Sunday, August 11, 2019

Music of Indigenous Peoples in South America

Ye'kuana (Makiritare) Indian, Venezuela
14 x 11 inches, oil on canvas, 2019
 
Mataco (Michí) Indian, Argentina
14 x 11 inches, oil on canvas, 2019

The last several top 100 years have been framed by existential questioning. Why do I like what I like? Is one music better than another? Questions like these are why the Top 100 exists, they're integral to a system of ranking and filing. Last year's Top 100 was positioned around one central issue: The origins of music. Where does it come from? What, if any, is its function? The search for the origin really started when, in the 1980s, I discovered 1930s original blues songs that were popularly covered by some of my favorite bands then like Cream and Led Zeppelin.
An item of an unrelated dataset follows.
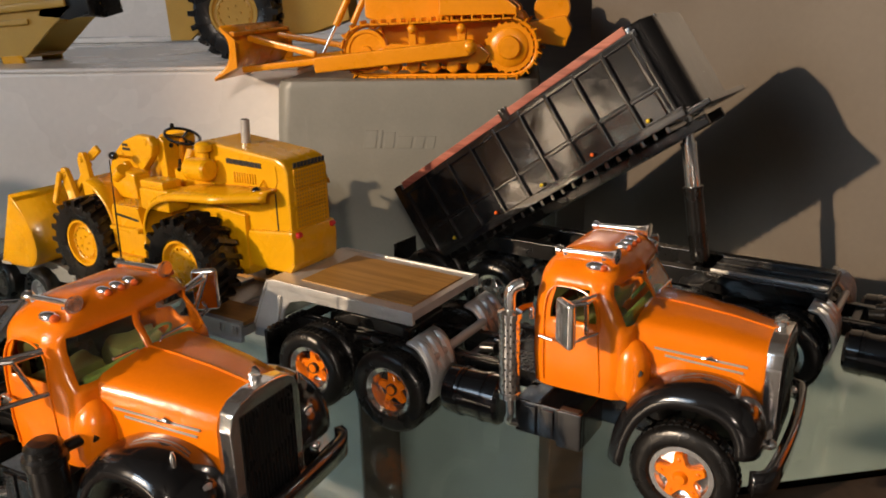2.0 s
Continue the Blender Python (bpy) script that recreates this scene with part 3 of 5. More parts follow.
    part("fender_tube", tube(bmesh.new(), [(-0.0668, -0.0180, 0.0232), (-0.0668, 0.0180, 0.0232)], 0.0013, 12), shield, t, "cross tube")
    for k in range(3):
        part("air_tank", tube(bmesh.new(), [(-0.0585 + 0.0012 * k, -0.0062 + 0.006 * k, 0.0235), (-0.0545 + 0.0012 * k, -0.0060 + 0.006 * k, 0.0240)], 0.0014, 10), SATIN, t)
    # exhaust
    y = -0.0236
    bm = bmesh.new()
    lathe(bm, [(0.0001, 0.0205), (0.0014, 0.0205), (0.0027, 0.0214), (0.0027, 0.0228), (0.0025, 0.0230), (0.0025, 0.0418), (0.0029, 0.0420), (0.0029, 0.0434), (0.0016, 0.0440), (0.0001, 0.0438)], Matrix.Translation((-0.0414, y, 0)) @ pose(0, 0, 0, 90), 24)
    ex = part("muffler", bm, CHROME, t, "chrome muffler with pierced guard")
    bm = bmesh.new()
    for i in range(13):
        for j in range(12):
            a = 2 * math.pi * (j + 0.5 * (i % 2)) / 12
            q = Matrix.Translation((-0.0414 + 0.00251 * math.cos(a), y + 0.00251 * math.sin(a), 0.0236 + i * 0.00145)) @ Matrix.Rotation(a, 4, "Z")
            box(bm, -0.00005, 0.00006, -0.00017, 0.00017, -0.00026, 0.00026, 0, 1, q)
    part("guard_hole_pattern", bm, DARK, ex, "dark guard holes")
    if stack_top > 0.06:
        pl = bez([(-0.0414, y, 0.0435), (-0.0412, y, 0.0540), (-0.0411, y, stack_top - 0.0060), (-0.0414, y, stack_top - 0.0022), (-0.0426, y, stack_top - 0.0004), (-0.0438, y, stack_top)], 4)
    else:
        pl = bez([(-0.0414, y, 0.0435), (-0.0414, y, stack_top - 0.0022), (-0.0404, y + 0.0006, stack_top - 0.0004), (-0.0388, y + 0.0016, stack_top + 0.0002)], 5)
    rod("stack_pipe", pl, 0.0014, CHROME, ex, "chrome exhaust stack", 14)
    tipc = pl[-1]
    part("stack_mouth", ball(bmesh.new(), tipc, 0.0011, 0.8, 10), DARK, ex)
    rod("stack_bracket", [(-0.0414, y, 0.0425), (-0.0400, -0.0180, 0.0430), (-0.0386, -0.0170, 0.0432)], 0.0007, ORANGE if stack_top < 0.06 else SILVER, ex)
    rod("down_pipe", bez([(-0.0414, y, 0.0206), (-0.0412, y, 0.0170), (-0.0420, y + 0.001, 0.0140), (-0.0380, -0.018, 0.0120)], 4), 0.0011, CHROME, ex)
    for k in range(3):
        lp = part("marker_lamp", pod(bmesh.new(), (-0.0220, -0.0034 + 0.0034 * k, 0.0590), 0.0020, 0.0012, 0.0012), CHROME, t, "chrome roof marker lamp")
        part("lens", pod(bmesh.new(), (-0.0207, -0.0034 + 0.0034 * k, 0.0589), 0.0011, 0.0009, 0.0009, 12), AMBER, lp)
    part("seat", box(bmesh.new(), -0.0365, -0.0330, -0.0140, 0.0140, 0.0300, 0.0445, 0.0015), SATIN, t)
    part("seat_cushion", box(bmesh.new(), -0.0330, -0.0245, -0.0130, 0.0130, 0.0300, 0.0350, 0.0015), GREEN, t, "green seat cushion")
    part("dashboard", box(bmesh.new(), -0.0190, -0.0165, -0.0150, 0.0150, 0.0360, 0.0425, 0.001), GREEN, t, "green dashboard")
    sw = part("steering_wheel", bmesh.new(), GREEN, t)
    bm = bmesh.new()
    q = Matrix.Translation((-0.0210, 0.0080, 0.0425)) @ pose(0, 0, 0, 0, -60, 0)
    tube(bm, [q @ Vector((0.0036 * math.cos(2 * math.pi * k / 20), 0.0036 * math.sin(2 * math.pi * k / 20), 0)) for k in range(21)], 0.0004, 6, False)
    bm.to_mesh(sw.data)
    bm.free()
    if cleaner:
        ac = part("air_cleaner", lathe(bmesh.new(), [(0.0001, 0.0235), (0.0034, 0.0235), (0.0037, 0.0243), (0.0037, 0.0300), (0.0042, 0.0304), (0.0042, 0.0320), (0.0036, 0.0326), (0.0036, 0.0340), (0.0026, 0.0349), (0.0001, 0.0350)], Matrix.Translation((-0.0160, -0.0262, 0)) @ pose(0, 0, 0, 90), 28), SATIN, t, "black can-shaped air cleaner")
        rod("cleaner_pipe", [(-0.0160, -0.0262, 0.0315), (-0.0150, -0.0205, 0.0318), (-0.0140, -0.0160, 0.0316)], 0.0012, SATIN, ac)
    if antenna:
        rod("antenna", [(-0.0400, 0.0165, 0.0430), (-0.0398, 0.0168, 0.0600), (-0.0393, 0.0170, 0.0790)], [0.0003, 0.0002, 0.00015], SATIN, t, "thin black whip antenna", 6)
    # the roof and all that it carries sit low over the door line
    for ob in [q for p in t.children for q in (p, *p.children)]:
        if ob.type == "MESH" and not ob.name.startswith(("muffler", "stack", "guard", "antenna")):
            for v in ob.data.vertices:
                if v.co.z > 0.0405:
                    v.co.z = 0.0405 + (v.co.z - 0.0405) * 0.86
    return t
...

This was the onset of the Top 100 project. (I talk more about this during an interview on WGCU, Three Song Stories.)

The quest for the origins of music, subject of a series of musings on this site, has lead me to listen to, and read about, recordings from the field of ethnomusicology. I have been seeking out recordings and information on the music of those cultures that have lived in relative isolation from the influence of civilizations, the industrial world. More half of the 100 songs in the 2018/2019 list belong to this category. Naturally  I have become sympathetic to the plight and rights of such cultures. I first started to have an interest (in the political issue) in the late 1990s. This was a relatively positive time in which many governments allotted land and rights to the indigenous people living within their borders. Currently, however, the political trend is to revert back to colonial times.
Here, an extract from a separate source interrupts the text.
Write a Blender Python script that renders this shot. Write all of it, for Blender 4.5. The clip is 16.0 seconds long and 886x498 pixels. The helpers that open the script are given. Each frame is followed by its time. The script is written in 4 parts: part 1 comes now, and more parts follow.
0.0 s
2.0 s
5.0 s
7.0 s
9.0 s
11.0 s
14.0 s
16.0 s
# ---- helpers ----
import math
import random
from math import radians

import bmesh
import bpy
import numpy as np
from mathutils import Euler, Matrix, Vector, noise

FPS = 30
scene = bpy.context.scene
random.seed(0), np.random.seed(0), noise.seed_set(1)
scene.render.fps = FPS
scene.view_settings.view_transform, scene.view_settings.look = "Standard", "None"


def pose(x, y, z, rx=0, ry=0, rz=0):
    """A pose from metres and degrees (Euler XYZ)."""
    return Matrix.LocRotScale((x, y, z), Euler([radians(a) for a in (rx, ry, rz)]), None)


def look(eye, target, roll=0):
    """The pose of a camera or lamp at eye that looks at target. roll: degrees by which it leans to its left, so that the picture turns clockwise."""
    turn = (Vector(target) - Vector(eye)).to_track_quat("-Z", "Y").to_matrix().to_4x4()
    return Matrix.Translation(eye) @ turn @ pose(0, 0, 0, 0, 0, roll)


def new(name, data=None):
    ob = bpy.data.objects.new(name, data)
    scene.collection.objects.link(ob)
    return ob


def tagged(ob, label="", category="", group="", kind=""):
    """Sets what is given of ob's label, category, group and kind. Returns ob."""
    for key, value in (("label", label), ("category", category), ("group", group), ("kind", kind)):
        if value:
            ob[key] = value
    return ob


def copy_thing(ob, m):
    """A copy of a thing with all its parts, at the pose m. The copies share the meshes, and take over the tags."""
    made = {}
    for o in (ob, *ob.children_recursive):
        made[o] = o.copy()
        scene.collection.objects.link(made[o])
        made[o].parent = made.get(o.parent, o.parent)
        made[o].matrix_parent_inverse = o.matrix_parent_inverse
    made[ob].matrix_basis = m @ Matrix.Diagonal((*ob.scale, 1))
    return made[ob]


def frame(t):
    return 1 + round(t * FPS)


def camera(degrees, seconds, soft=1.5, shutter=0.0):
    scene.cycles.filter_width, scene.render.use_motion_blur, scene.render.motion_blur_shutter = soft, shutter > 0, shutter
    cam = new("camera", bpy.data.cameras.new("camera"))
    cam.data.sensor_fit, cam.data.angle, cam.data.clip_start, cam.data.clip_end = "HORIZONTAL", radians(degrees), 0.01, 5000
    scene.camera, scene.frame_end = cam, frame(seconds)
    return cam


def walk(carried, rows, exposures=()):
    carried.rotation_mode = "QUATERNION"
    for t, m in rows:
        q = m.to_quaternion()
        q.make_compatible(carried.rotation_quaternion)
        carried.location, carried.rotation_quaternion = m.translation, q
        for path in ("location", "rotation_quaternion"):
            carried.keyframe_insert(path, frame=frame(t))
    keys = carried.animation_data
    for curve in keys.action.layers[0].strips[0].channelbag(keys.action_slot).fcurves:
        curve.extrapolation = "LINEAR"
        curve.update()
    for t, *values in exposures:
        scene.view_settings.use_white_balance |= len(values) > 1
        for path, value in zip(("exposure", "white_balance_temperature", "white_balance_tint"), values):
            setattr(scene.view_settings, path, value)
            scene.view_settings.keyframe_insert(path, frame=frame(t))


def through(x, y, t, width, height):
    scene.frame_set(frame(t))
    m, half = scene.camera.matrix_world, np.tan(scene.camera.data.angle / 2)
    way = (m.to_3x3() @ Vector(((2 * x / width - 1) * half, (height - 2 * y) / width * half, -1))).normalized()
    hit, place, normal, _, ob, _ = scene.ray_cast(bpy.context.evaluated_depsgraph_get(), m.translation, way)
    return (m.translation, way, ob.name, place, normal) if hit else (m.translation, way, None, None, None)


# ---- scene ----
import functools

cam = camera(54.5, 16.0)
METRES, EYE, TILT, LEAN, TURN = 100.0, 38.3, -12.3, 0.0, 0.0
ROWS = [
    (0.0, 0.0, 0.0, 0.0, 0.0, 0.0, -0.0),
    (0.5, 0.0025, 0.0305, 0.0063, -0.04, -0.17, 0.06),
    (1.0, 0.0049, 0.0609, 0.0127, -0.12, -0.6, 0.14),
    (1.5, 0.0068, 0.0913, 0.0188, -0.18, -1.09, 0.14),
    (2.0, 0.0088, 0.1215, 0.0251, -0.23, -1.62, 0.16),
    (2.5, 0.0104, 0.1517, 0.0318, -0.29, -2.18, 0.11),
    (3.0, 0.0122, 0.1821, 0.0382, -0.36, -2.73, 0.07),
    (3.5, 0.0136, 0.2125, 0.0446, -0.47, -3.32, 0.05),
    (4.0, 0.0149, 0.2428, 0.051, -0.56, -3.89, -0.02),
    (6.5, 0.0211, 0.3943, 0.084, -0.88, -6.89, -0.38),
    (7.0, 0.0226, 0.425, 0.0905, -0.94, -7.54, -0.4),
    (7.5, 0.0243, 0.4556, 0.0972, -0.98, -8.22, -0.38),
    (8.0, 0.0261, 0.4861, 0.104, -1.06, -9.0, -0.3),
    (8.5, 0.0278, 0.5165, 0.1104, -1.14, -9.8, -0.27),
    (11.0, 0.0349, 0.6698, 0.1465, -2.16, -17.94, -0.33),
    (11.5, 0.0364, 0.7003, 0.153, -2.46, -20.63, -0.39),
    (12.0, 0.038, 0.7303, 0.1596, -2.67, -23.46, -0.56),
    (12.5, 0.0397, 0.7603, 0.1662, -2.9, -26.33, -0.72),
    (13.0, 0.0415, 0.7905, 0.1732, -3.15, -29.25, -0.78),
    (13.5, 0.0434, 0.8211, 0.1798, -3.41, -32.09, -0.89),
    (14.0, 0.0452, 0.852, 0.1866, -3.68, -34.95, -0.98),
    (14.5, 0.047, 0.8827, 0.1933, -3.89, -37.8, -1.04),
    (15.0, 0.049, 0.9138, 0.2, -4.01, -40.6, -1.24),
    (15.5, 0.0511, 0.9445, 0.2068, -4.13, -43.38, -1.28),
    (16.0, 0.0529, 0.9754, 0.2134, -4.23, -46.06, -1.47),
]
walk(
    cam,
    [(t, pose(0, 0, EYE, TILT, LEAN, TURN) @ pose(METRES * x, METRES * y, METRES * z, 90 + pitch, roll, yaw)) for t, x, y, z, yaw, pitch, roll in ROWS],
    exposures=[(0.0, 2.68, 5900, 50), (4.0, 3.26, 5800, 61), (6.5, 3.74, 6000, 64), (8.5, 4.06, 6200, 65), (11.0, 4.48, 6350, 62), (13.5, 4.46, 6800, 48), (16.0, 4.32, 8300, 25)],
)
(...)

The two paintings shown here are sort of a pair even though the origin of the two individuals are thousands of miles apart. The first one a Ye'kuana woman from Venezuela, below a Mataco Indian from Northern Argentina. Both images are based on anthropological images from the late nineteenth century. The Ye'kuana woman illustrates Yucca Fertility Song recorded by Walter Coppens and found on the album Anthology of Central & South American Indian Music (Folkways, 1975.) The song is a chant by women to stop evil spirits from affecting the yucca plant (the tree of life) recited during planting and harvesting. [W. Coppens] The Mataco Indian represents a mataco instrumental piece on a stringed instrument and is played by a shaman. (Argentina, The Indians of the Gran Chaco, Lyrichord, 1977.)
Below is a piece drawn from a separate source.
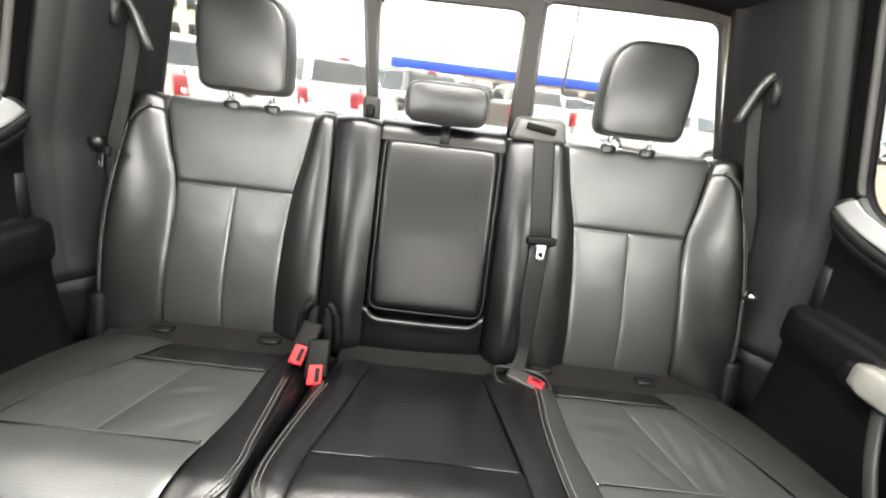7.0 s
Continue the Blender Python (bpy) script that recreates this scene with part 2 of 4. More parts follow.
def ribbon(name, points, across, width, thick, mat):
    """A flat band through points, lying along the direction across."""
    pts = [Vector(p) for p in points]
    verts, faces = [], []
    for i, p in enumerate(pts):
        d = (pts[min(i + 1, len(pts) - 1)] - pts[max(i - 1, 0)]).normalized()
        ac = Vector(across[i] if isinstance(across, list) else across)
        ac = (ac - d * ac.dot(d)).normalized()
        up = ac.cross(d)
        for s, h in ((-0.5, 0.3), (-0.42, 0.5), (0.42, 0.5), (0.5, 0.3), (0.5, -0.3), (0.42, -0.5), (-0.42, -0.5), (-0.5, -0.3)):
            verts.append(p + ac * s * width + up * h * thick)
    for i in range(len(pts) - 1):
        for k in range(8):
            q = (k + 1) % 8
            faces.append((i * 8 + k, i * 8 + q, i * 8 + 8 + q, i * 8 + 8 + k))
    faces += [tuple(range(8))[::-1], tuple(range(len(verts) - 8, len(verts)))]
    return finish(name, verts, faces, mat)


def outline(points, radius, n=6):
    """A closed polygon with its corners rounded; radius may be one number or one for each corner."""
    out = []
    k = len(points)
    for i, p in enumerate(points):
        r = radius[i] if isinstance(radius, (list, tuple)) else radius
        p, a, b = Vector(p), Vector(points[i - 1]), Vector(points[(i + 1) % k])
        if r <= 0:
            out.append(p)
            continue
        da, db = (a - p).normalized(), (b - p).normalized()
        for j in range(n + 1):
            t = j / n
            s, e = p + da * r, p + db * r
            out.append((s * (1 - t) + p * t) * (1 - t) + (p * (1 - t) + e * t) * t)
    return out


def plate(name, rim, holes, thick, mat, m=None, bevel=0.003, smooth=False):
    """A slab cut from a sheet: the rim and the holes are 2D polygons; m sets the sheet in its place."""
    cu = bpy.data.curves.new(name, "CURVE")
    cu.dimensions, cu.fill_mode, cu.extrude, cu.bevel_depth, cu.bevel_resolution = "2D", "BOTH", max(thick / 2 - bevel, 0.0002), bevel, 1
    cu.offset = -bevel
    for loop in (rim, *holes):
        sp = cu.splines.new("POLY")
        sp.points.add(len(loop) - 1)
        for p, v in zip(sp.points, loop):
            p.co = (v[0], v[1], 0, 1)
        sp.use_cyclic_u = True
    ob = bpy.data.objects.new(name, cu)
    scene.collection.objects.link(ob)
    dg = bpy.context.evaluated_depsgraph_get()
    me = bpy.data.meshes.new_from_object(ob.evaluated_get(dg))
    bpy.data.objects.remove(ob)
    bpy.data.curves.remove(cu)
    me.name = name
    if m:
        me.transform(m)
    me.materials.clear()
    me.materials.append(mat)
    me.polygons.foreach_set("use_smooth", [smooth] * len(me.polygons))
    return me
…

Many indigenous peoples, some still uncontacted, live in South American continent. The struggle of the South American Indians, as in the North, is well documented throughout this century and the last. The Selk'nam people, wiped out in a genocide courtesy of economic progress (gold was found on their territory,) I wrote about last year, is just one example of the devastating history of the fate of indigenous peoples after contact. While many protective laws are in place, the onslaught on territories held by indigenous peoples continues and is getting worse. Jair Bolsonaro, the latest Brazilian president, is emblemtic of these developments. He believes that indigenous people should be integrated and that way too much land is appropriated to them. He's firing scientists opposing his "manifest destiny" as Trump does to those defending Alaskan tribal societies. And the ecology again is victim.